可重构结构下合成视点失真变化算法并行设计与实现

针对三维高效视频编码（3D-HEVC）中，基于深度图的合成视点失真变化（SVDC）算法存在计算时间复杂度较高的问题，提出了一种在可重构阵列结构下基于混合粒度的SVDC算法并行化方法。首先，将SVDC算法分为虚拟视点合成（VVS）和失真值计算两个部分。其次，VVS部分采用流水线作业方式加速，而失真值计算部分采用两级划分加速：任务级——将合成后的图像按照像素点进行划分，指令级——将像素点内部的失真值按照计算过程进行划分。最后，采用可重构机制将VVS部分和失真值计算部分进行并行化处理。理论分析和硬件仿真结果表明，在执行时间上，采用4个处理单元（PE）的该方法具有2.11的加速比性能，与基于底层虚拟机（LLVM）和共享存储并行编程（OpenMP）的SVDC算法相比，计算时间分别缩短了18.56%和21.93%。可见所提方法能挖掘SVDC算法的并行性，并结合可重构阵列结构特点有效缩短了SVDC算法的执行时间。
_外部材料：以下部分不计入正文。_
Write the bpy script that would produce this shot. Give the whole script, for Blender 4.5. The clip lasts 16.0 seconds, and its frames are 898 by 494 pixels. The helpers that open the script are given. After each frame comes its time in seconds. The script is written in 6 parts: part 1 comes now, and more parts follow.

Parallel design and implementation of synthetic view distortion change algorithm in reconfigurable structure

Focused on the high computational time complexity of the depth map based Synthesized View Distortion Change (SVDC) algorithm in 3D High Efficiency Video Coding (3D-HEVC), a new parallelization method of SVDC algorithm based on hybrid granularity was proposed under the reconfigurable array structure. Firstly, the SVDC algorithm was divided into two parts:Virtual View Synthesis (VVS) and distortion value calculation. Secondly, the VVS part was accelerated by pipeline operation, and the distortion value calculation part was accelerated by dividing into two levels:task level, which means dividing the synthesized image according to pixels, and instruction level, that is dividing the distortion values inside the pixel by the calculation process. Finally, a reconfigurable mechanism was used to parallelize the VVS part and distortion value calculation part. Theoretical analysis and hardware simulation results show that, in terms of execution time, the proposed method has the speedup ratio of 2.11 with 4 Process Elements (PEs). Compared with the SVDC algorithms based on Low Level Virtual Machine (LLVM) and Open Multi-Processing (OpenMP), the proposed method has the calculation time reduced by 18.56% and 21.93% respectively. It can be seen that the proposed method can mine the parallelism of the SVDC algorithm, and effectively shorten the execution time of the SVDC algorithm by combining with the characteristics of the reconfigurable array structure.